The Olson data has moved, in part because A D Olson will be retiring soon, and in part because there was a (now dismissed) law suit against the maintainers for copyright infringement. The time zone database is now managed under the auspices of IANA, the Internet Assigned Numbers Authority, and there's a link on the front page to 'Time Zone Database'. The discussion mailing list is now [email protected]
; the announcement list is [email protected]
.
In general, include the local time offset (including DST offset) in stored timestamps: UTC alone is not enough if you later want to display the timestamp in its original timezone (and DST setting).
Keep in mind that the offset is not always an integer number of hours (e.g. Indian Standard Time is UTC+05:30).
For example, suitable formats are a tuple (unix time, offset in minutes) or ISO 8601.
Crossing the boundary of "computer time" and "people time" is a nightmare. The main one being that there is no sort of standard for the rules governing timezones and daylight saving times. Countries are free to change their timezone and DST rules at any time, and they do.

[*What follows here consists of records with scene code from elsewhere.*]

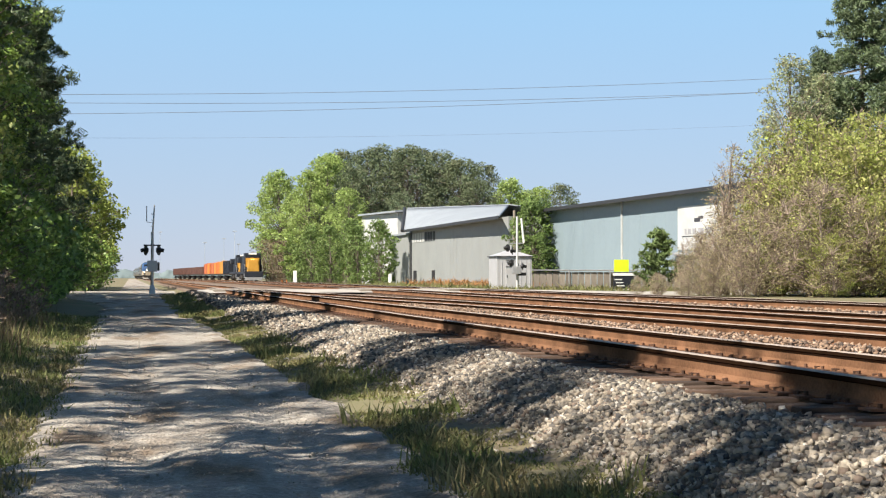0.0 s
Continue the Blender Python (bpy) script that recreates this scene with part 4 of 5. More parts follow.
def hut():
    top = tagged(empty("equipment_hut", pose(25.5, 109.2, 0.42)), "ribbed silver metal equipment hut with a hipped roof", "hut")
    w, d, h = 2.45, 2.4, 2.42
    bm = bmesh.new()
    box(bm, (0, 0, h / 2), (w, d, h), 0.02)
    body = part("wall", bm, M["hut"], top)
    for x in (-1.1, -0.85, 0.45, 0.8, 1.1):
        bm = bmesh.new()
        box(bm, (x, -d / 2 - 0.012, h / 2), (0.03, 0.03, h - 0.1))
        part("seam", bm, M["hut"], body)
    bm = bmesh.new()
    box(bm, (0, 0, h + 0.03), (w + 0.2, d + 0.2, 0.07), 0.01)
    part("eave", bm, M["dark_grey"], top, "dark eave line")
    bm = bmesh.new()
    box(bm, (0, 0, h + 0.27), (w + 0.16, d + 0.16, 0.42), taper=(0.12, 0.12))
    part("roof", bm, M["hut"], top)
    bm = bmesh.new()
    box(bm, (-0.15, -d / 2 - 0.025, 1.05), (0.85, 0.04, 1.95), 0.01)
    door = part("door", bm, M["hut"], top)
    for z in (1.75, 2.18):
        bm = bmesh.new()
        box(bm, (-0.3, -d / 2 - 0.055, z), (0.6, 0.02, 0.06))
        part("vent_louvre", bm, M["dark_grey"], door)
    bm = bmesh.new()
    box(bm, (-0.5, -d / 2 - 0.06, 1.1), (0.06, 0.04, 0.16), 0.01)
    part("handle", bm, M["dark_grey"], door)
    bm = bmesh.new()
    tube(bm, (0.1, 0.2, h + 0.45), (0.1, 0.2, h + 0.85), 0.1)
    part("roof_vent", bm, M["alu"], top)


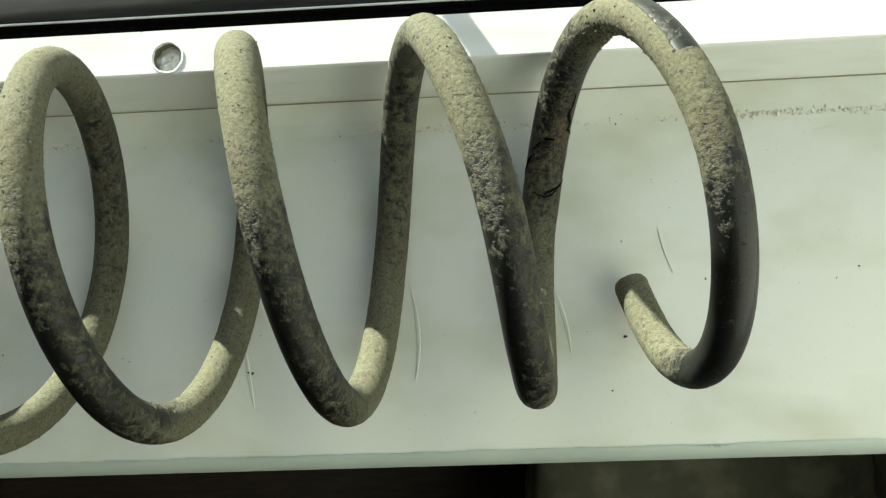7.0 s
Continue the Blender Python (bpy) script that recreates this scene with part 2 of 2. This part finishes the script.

Some countries e.g. Israel, Brazil, decide each year when to have their daylight saving times, so it is impossible to know in advance when (if) DST will be in effect. Others have fixed(ish) rules as to when DST is in effect. Other countries do not use DST as all.
Timezones do not have to be full hour differences from GMT. Nepal is +5.45. There are even timezones that are +13. That means that:
SUN 23:00 in Howland Island (-12)
MON 11:00 GMT
TUE 00:00 in Tonga (+13)
are all the same time, yet 3 different days!
There is also no clear standard on the abbreviations for timezones, and how they change when in DST so you end up with things like this:
AST Arab Standard Time UTC+03
AST Arabian Standard Time UTC+04
AST Arabic Standard Time UTC+03
The best advice is to stay away from local times as much as possible and stick to UTC where you can. Only convert to local times at the last possible moment.
When testing make sure you test countries in the Western and Eastern hemispheres, with both DST in progress and not and a country that does not use DST (6 in total).